Upon finding the dog food isle, the Hubster then bends down hauls a huge 50lb bag *onto* his shoulder. Only, he'd (drunkenly) miscalculated and the bag goes flying over his shoulder, landing with a very loud crash upon the floor behind him. It still hadn't registered that the bag has sailed past his shoulder, his hands in mid air holding where the bag *should* be. I watch (from my vantage point, laughingly crouched on the floor trying not to pee myself) as his face registers, first shock as his eyes go wide, then bewilderment as he looks for the bag, then embarrassment as his face-starting from the neck up-turns bright red. Hilarious, and embarrassing all at once. I would've walked away and pretended not to even know him, but I just couldn't stop laughing. You know what I'm talking about? The silent laugh that shakes your whole body, to where you can't breathe or even stand up right, nor see through the tears of mirth?? Yeah, that was me.

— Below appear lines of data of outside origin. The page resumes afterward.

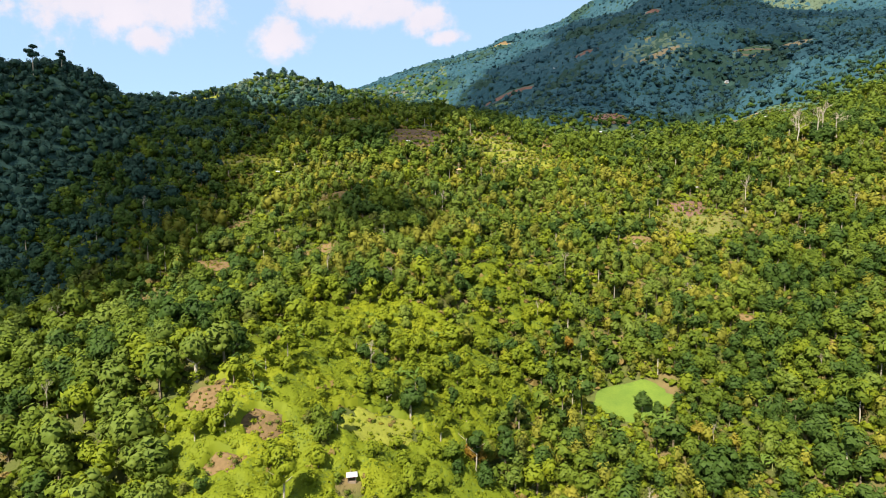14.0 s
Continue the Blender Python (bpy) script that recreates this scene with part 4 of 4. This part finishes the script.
def roof_sheet(length, run, mat, ribs=14):
    """One slope of a ribbed roof, thick enough to see at its eave; it falls along +y from the ridge."""
    us = np.linspace(-length / 2, length / 2, ribs * 2 + 1)
    v, f, n = [], [], len(us)
    for lift in (0.0, -0.06):
        for w in (0.0, run):
            v += [(u, w, lift + (0.05 if i % 2 else 0)) for i, u in enumerate(us)]
    for i in range(n - 1):
        f += [(i, i + 1, n + i + 1, n + i), (2 * n + i, 3 * n + i, 3 * n + i + 1, 2 * n + i + 1), (n + i, n + i + 1, 3 * n + i + 1, 3 * n + i), (i, 2 * n + i, 2 * n + i + 1, i + 1)]
    return mesh_of("roof_sheet", np.array(v), np.array(f), [mat])


def hut(x, y, w, d, wall_h, turn, roof_mat, wall_mat, label, open_front=False, name="hut", other=None):
    """A small gabled field hut on corner posts: walls, door, window, ribbed roof slopes."""
    z = float(min(height([x + a for a in (-w / 2, w / 2)], [y - d / 2, y - d / 2]).min(), height([x], [y])[0])) - 0.1
    base = float(height([x], [y])[0] - z) + 0.25
    ob = tagged(new(name), label, "hut")
    ob.matrix_basis = pose(x, y, z, 0, 0, turn)
    put("plinth", box_mesh("plinth", w * 0.9, d * 0.9, base, PLANK), ob, pose(0, 0, base / 2))
    for sx in (-1, 1):
        put("side_wall", box_mesh("side_wall", 0.1, d - 0.2, wall_h, wall_mat), ob, pose(sx * (w / 2 - 0.1), 0, base + wall_h / 2))
        for sy in (-1, 1):
            put("post", box_mesh("post", 0.14, 0.14, wall_h + 0.2, PLANK, 0.02), ob, pose(sx * (w / 2 - 0.05), sy * (d / 2 - 0.05), base + wall_h / 2))
    put("back_wall", box_mesh("back_wall", w - 0.3, 0.1, wall_h, wall_mat), ob, pose(0, d / 2 - 0.1, base + wall_h / 2))
    if not open_front:
        put("front_wall", box_mesh("front_wall", w - 0.3, 0.1, wall_h, wall_mat), ob, pose(0, -d / 2 + 0.1, base + wall_h / 2))
        put("door", box_mesh("door", 0.8, 0.06, min(1.9, wall_h - 0.1), PLANK, 0.01), ob, pose(-w * 0.2, -d / 2 + 0.03, base + min(1.9, wall_h - 0.1) / 2))
        put("window", box_mesh("window", 0.7, 0.06, 0.6, WINDOW_DARK, 0.01), ob, pose(w * 0.25, -d / 2 + 0.03, base + wall_h * 0.62))
    rise = d * 0.26
    run = math.hypot(d / 2 + 0.4, rise * (d / 2 + 0.4) / (d / 2))
    pitch = math.degrees(math.atan2(rise, d / 2))
    for i, a in enumerate((0, 180)):
        if other and i:
            put("roof_patch", roof_sheet(w * 0.42, run + 0.05, other, 6), ob, pose(w * 0.26, 0, base + wall_h + rise + 0.06, 0, 0, a) @ pose(0, 0, 0, -pitch), "faded pink roof sheet")
        put("roof_sheet", roof_sheet(w + 0.7, run, roof_mat), ob, pose(0, 0, base + wall_h + rise, 0, 0, a) @ pose(0, 0, 0, -pitch))
    put("ridge_cap", box_mesh("ridge_cap", w + 0.72, 0.3, 0.07, roof_mat, 0.02), ob, pose(0, 0, base + wall_h + rise + 0.06))
    return ob


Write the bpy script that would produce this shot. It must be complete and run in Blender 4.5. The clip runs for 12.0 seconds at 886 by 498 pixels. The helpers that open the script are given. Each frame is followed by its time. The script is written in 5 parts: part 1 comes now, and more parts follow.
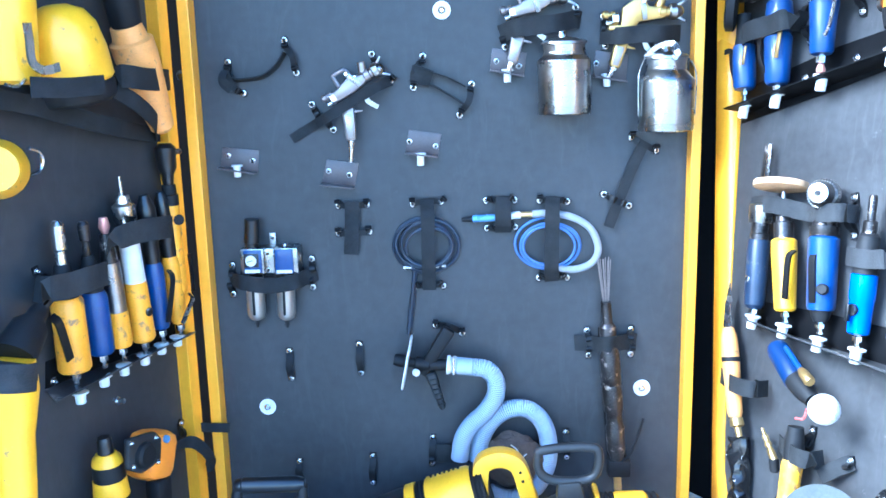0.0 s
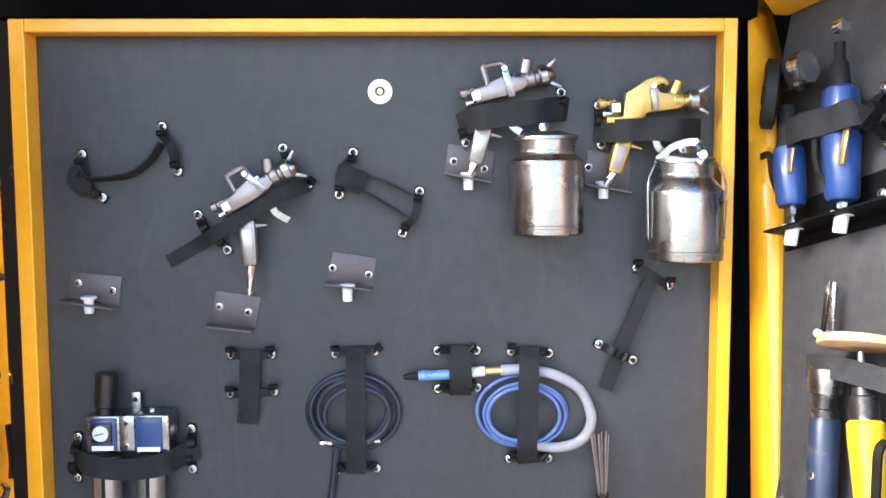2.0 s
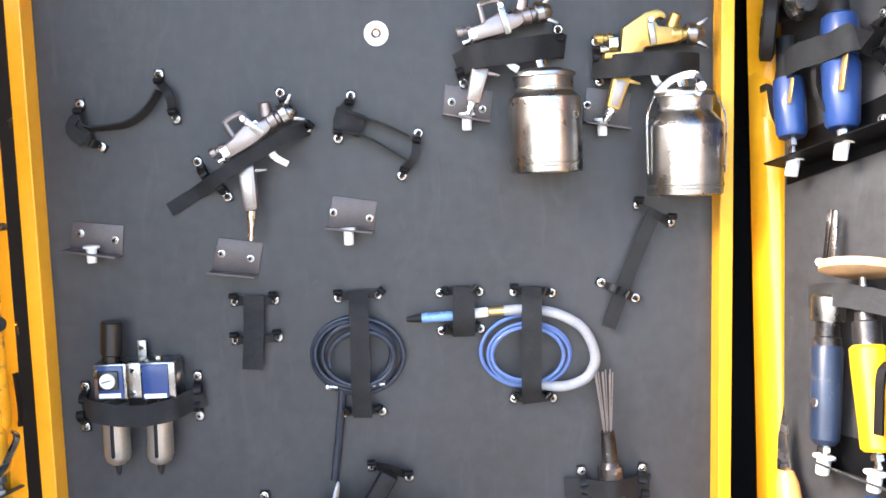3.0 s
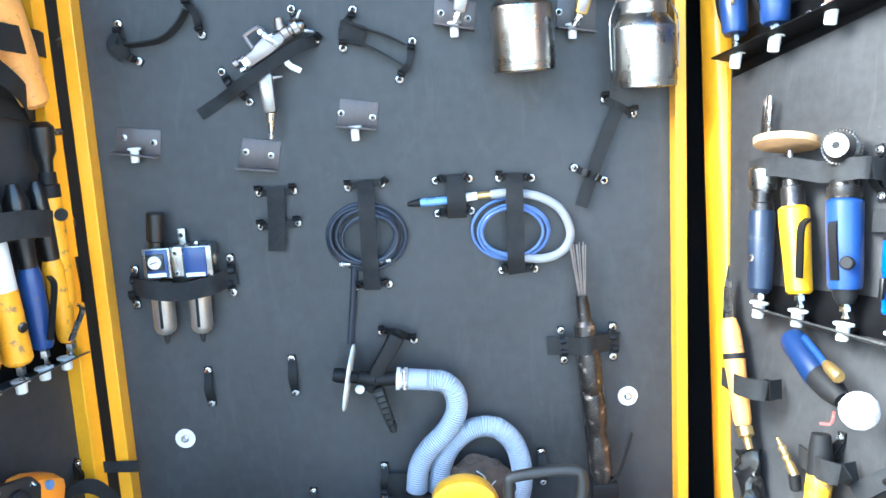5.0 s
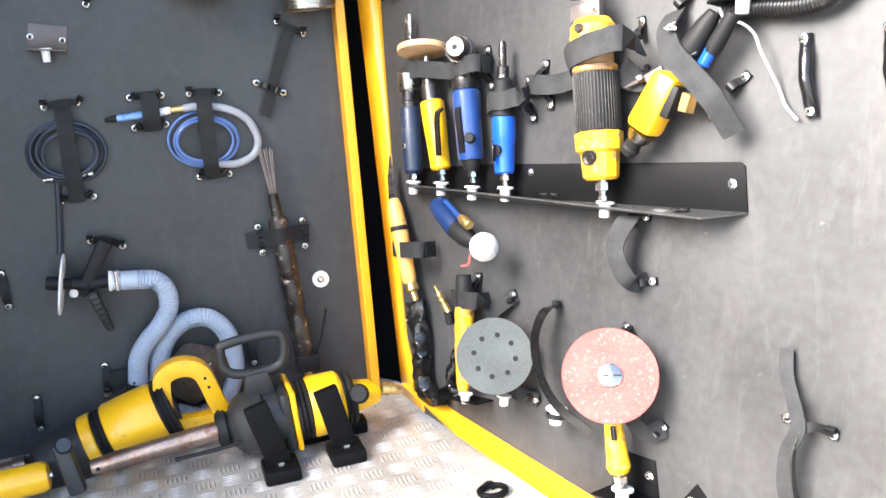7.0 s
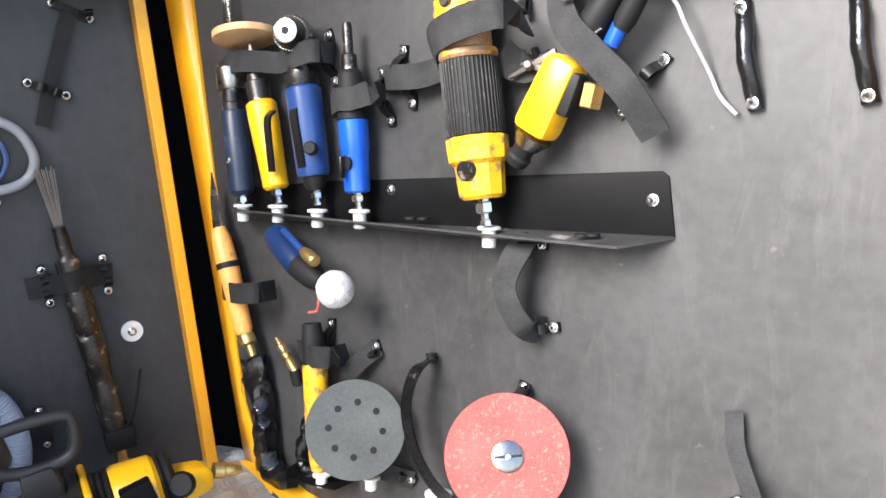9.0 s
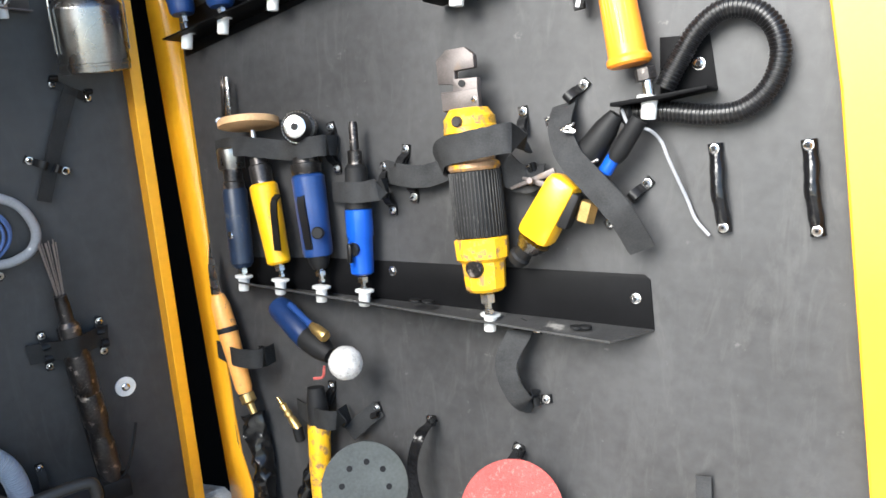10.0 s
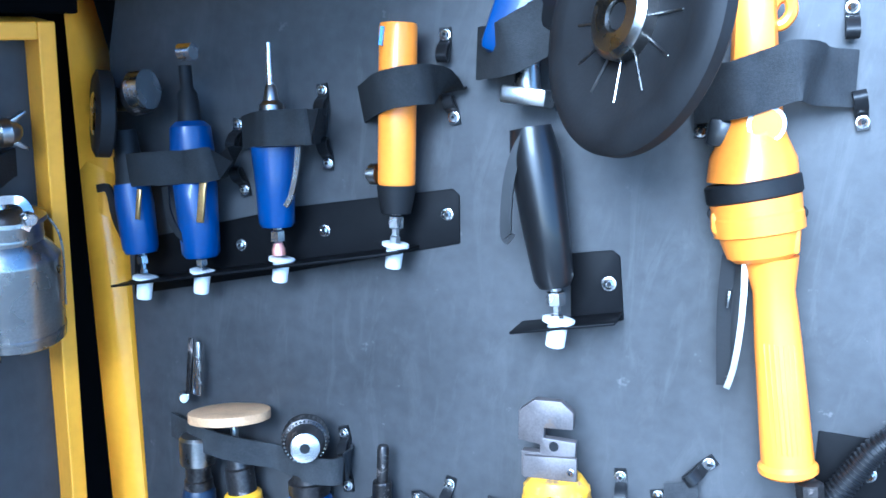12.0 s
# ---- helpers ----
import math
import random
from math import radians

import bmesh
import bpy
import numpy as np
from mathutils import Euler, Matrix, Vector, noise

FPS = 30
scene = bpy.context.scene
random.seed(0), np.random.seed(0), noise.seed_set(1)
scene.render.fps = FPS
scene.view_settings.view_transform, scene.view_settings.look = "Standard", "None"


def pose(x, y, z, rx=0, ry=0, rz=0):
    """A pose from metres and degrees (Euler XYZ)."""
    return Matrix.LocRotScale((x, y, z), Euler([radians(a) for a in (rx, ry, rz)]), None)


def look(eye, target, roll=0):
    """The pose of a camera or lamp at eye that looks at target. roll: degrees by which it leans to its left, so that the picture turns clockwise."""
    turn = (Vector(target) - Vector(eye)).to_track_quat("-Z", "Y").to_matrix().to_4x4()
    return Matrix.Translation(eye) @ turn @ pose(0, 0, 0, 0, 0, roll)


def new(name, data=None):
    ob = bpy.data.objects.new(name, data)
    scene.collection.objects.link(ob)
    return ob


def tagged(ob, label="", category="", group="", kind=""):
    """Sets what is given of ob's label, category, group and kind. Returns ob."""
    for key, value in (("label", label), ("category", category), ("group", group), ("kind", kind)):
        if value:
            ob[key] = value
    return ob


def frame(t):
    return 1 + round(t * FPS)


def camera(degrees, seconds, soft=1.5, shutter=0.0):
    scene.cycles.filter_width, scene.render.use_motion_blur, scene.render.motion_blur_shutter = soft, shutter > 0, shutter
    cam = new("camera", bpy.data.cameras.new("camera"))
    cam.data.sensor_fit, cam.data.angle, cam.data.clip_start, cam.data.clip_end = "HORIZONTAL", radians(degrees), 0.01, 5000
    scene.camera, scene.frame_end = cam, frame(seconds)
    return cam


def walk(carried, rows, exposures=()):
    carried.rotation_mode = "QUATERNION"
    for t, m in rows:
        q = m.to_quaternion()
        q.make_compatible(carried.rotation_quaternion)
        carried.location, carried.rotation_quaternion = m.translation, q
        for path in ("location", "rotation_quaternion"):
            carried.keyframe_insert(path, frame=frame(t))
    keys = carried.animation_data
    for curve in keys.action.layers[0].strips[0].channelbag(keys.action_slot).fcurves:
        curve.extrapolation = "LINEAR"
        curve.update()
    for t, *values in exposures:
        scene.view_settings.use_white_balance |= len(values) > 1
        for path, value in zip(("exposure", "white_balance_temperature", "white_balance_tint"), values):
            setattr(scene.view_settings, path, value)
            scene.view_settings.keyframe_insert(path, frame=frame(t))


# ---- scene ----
cam = camera(53.66, 12.0, soft=1.6, shutter=0.0)
PATH = [
    (0.0, pose(0.152, -1.893, 1.385, 78.28, 1.42, 2.09)),
    (0.5, pose(0.179, -1.607, 1.325, 80.35, 2.17, -0.04)),
    (1.0, pose(0.178, -1.459, 1.359, 82.04, 0.63, -0.48)),
    (1.5, pose(0.167, -1.361, 1.376, 84.65, -0.13, -0.45)),
    (2.0, pose(0.162, -1.364, 1.374, 85.17, 0.17, -0.73)),
    (2.5, pose(0.159, -1.363, 1.372, 83.76, 0.76, -0.85)),
    (3.0, pose(0.171, -1.370, 1.315, 83.85, 1.55, -0.39)),
    (3.5, pose(0.177, -1.379, 1.284, 82.29, 2.05, -0.23)),
    (3.7, pose(0.168, -1.376, 1.265, 81.91, 2.51, -0.67)),
    (5.5, pose(0.185, -1.724, 1.265, 78.27, 3.36, -0.46)),
    (6.0, pose(0.135, -1.824, 1.259, 77.03, 3.39, -3.56)),
    (6.5, pose(0.113, -1.903, 1.234, 76.67, 3.85, -9.79)),
    (7.0, pose(0.186, -1.901, 1.167, 76.56, 4.15, -19.16)),
    (7.5, pose(0.224, -1.877, 1.121, 76.42, 5.50, -25.28)),
    (7.7, pose(0.231, -1.864, 1.132, 76.01, 6.19, -26.69)),
    (9.3, pose(0.346, -1.553, 1.135, 75.96, 3.97, -29.15)),
    (9.5, pose(0.307, -1.566, 1.202, 75.28, 3.69, -30.52)),
    (10.0, pose(0.147, -1.584, 1.347, 73.37, 3.09, -35.98)),
    (10.5, pose(0.067, -1.523, 1.467, 72.07, 2.04, -41.35)),
    (11.0, pose(0.127, -1.301, 1.548, 71.37, -0.09, -45.16)),
    (11.5, pose(0.182, -1.135, 1.630, 71.20, -3.13, -46.57)),
    (12.0, pose(0.196, -1.059, 1.707, 71.47, -4.01, -45.55)),
]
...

I'm sure one of our BFF's, who works in the office there, would have a field day with the surveillance tape, if she was smart enough to get a cut of it?! Hint, hint, Laura!!! Call and I'll give ya the date and time!lol

After picking up the pieces, and our fallen bag of df, we continued on our walk of shame to the register and then drive home. Laughing hysterically the entire way!!

Now here's where the D.S. gets commended. Usually, he's the one that does this particular walk of shame, but today, sadly it was the parental units...

Moral to the story, shop online where there's less potential for embarrassment. Or, fly solo, if you end up in an embarrassing situation, then you've only yourself to blame, but under no circumstances should one *ever* shop with my famdamily! Each one has earned a Ninja kick.